▸ PROBLEM TO WORK ON:
Every line that contains the word "follow" should be copied.

::::::

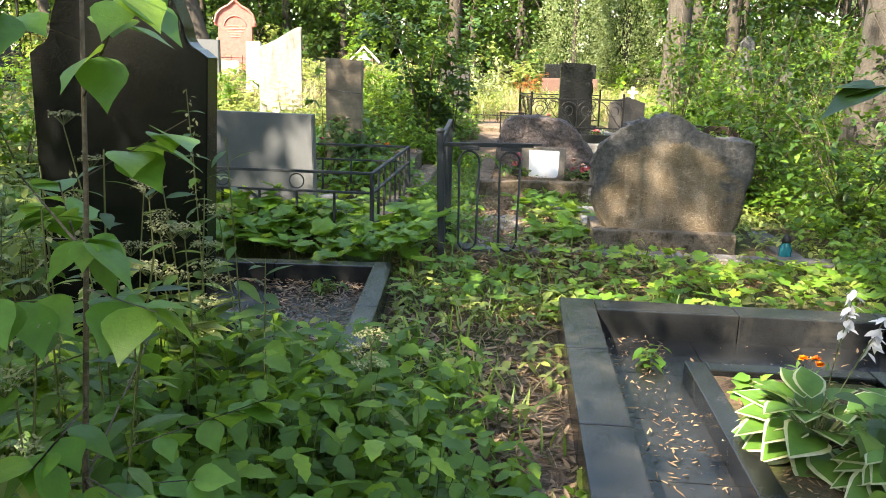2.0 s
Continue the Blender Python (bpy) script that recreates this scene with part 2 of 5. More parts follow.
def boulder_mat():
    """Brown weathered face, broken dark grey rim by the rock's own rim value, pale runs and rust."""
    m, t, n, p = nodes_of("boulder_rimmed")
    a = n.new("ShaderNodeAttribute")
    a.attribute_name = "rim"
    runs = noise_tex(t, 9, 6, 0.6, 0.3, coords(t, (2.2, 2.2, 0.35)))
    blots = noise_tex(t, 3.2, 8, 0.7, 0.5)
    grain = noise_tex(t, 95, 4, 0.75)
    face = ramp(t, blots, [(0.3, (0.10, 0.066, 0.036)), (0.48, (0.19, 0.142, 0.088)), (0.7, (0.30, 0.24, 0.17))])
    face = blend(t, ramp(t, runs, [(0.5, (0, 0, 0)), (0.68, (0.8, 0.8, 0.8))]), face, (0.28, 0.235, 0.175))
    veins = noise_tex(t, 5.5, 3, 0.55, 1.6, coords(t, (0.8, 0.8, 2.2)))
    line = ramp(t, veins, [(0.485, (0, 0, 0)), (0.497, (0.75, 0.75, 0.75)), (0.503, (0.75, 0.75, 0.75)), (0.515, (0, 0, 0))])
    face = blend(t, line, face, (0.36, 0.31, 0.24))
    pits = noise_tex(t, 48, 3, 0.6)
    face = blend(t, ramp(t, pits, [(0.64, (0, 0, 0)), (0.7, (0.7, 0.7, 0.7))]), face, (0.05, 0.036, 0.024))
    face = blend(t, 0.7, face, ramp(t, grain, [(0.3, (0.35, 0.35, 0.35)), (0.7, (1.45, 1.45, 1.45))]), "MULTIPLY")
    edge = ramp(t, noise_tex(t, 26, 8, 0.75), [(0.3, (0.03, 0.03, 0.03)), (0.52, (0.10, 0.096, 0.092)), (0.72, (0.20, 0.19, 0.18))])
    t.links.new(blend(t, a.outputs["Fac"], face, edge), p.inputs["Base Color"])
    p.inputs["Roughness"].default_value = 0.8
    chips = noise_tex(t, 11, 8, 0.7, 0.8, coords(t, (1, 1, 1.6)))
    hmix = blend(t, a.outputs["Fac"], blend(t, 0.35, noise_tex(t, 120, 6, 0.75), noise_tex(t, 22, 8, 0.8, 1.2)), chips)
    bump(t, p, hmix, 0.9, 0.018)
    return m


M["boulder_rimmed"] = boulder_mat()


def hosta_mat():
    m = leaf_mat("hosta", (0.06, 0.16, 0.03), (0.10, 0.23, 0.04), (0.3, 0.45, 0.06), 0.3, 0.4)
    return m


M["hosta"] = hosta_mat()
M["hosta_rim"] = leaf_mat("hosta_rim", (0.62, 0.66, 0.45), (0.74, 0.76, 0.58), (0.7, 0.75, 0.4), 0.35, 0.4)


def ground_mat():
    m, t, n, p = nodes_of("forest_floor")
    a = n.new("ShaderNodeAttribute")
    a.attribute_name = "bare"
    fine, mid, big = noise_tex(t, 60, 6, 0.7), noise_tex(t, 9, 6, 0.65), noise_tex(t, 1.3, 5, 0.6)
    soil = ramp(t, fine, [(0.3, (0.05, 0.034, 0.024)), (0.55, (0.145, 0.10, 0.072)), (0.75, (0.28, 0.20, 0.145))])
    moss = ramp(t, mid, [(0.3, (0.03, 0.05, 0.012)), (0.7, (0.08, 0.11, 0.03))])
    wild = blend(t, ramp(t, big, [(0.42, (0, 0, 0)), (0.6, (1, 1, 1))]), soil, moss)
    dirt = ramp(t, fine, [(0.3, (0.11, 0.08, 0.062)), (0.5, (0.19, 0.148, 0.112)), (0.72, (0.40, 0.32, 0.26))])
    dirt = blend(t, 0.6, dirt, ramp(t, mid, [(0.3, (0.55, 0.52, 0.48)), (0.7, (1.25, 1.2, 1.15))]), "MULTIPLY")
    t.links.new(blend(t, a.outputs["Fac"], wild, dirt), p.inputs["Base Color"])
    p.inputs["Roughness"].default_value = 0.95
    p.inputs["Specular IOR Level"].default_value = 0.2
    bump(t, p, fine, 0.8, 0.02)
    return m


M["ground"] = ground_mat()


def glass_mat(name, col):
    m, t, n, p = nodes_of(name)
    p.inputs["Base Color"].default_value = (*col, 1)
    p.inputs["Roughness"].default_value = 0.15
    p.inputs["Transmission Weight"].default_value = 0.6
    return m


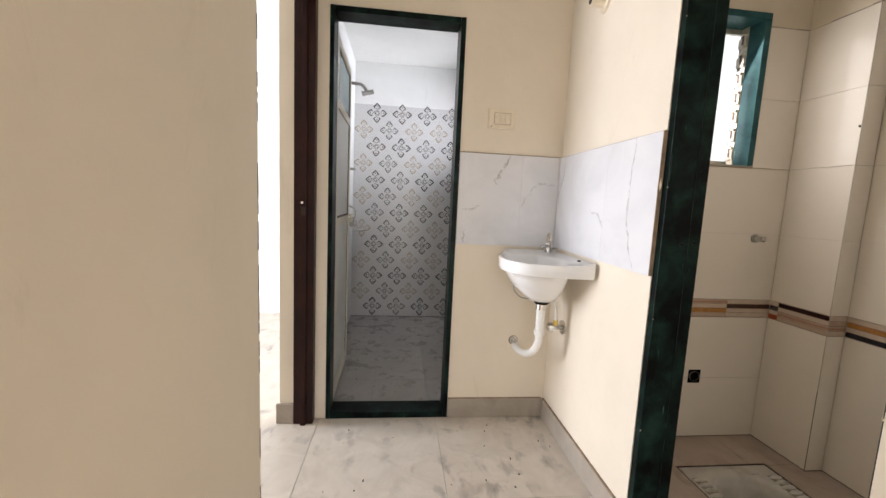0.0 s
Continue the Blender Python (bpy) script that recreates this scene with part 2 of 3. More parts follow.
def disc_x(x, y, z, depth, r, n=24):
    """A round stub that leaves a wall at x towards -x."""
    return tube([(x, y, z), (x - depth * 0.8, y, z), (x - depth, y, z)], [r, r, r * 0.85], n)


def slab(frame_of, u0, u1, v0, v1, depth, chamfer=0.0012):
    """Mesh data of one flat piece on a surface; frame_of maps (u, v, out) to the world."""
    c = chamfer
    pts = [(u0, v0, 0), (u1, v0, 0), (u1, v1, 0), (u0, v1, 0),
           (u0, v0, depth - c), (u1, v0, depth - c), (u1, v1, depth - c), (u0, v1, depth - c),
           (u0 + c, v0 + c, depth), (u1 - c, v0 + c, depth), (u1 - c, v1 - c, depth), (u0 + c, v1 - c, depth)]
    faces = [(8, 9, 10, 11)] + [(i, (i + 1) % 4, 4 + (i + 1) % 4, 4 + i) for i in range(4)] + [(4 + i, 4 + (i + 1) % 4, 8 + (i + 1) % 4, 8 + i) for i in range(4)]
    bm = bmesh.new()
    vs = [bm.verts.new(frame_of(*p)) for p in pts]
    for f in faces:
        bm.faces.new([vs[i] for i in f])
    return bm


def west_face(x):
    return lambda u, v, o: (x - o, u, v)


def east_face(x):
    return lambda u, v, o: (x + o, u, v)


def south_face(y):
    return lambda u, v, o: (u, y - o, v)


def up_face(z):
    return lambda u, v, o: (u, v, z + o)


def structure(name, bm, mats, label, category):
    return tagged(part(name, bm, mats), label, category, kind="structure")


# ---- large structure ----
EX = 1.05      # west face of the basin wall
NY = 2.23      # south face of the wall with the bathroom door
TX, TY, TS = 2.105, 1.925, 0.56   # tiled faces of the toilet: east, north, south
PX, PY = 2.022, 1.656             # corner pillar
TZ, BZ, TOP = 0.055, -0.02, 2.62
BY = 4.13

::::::

▸ SOLUTION FOR THIS TASK:
Continue the Blender Python (bpy) script that recreates this scene with part 2 of 5. More parts follow.
Continue the Blender Python (bpy) script that recreates this scene with part 2 of 3. More parts follow.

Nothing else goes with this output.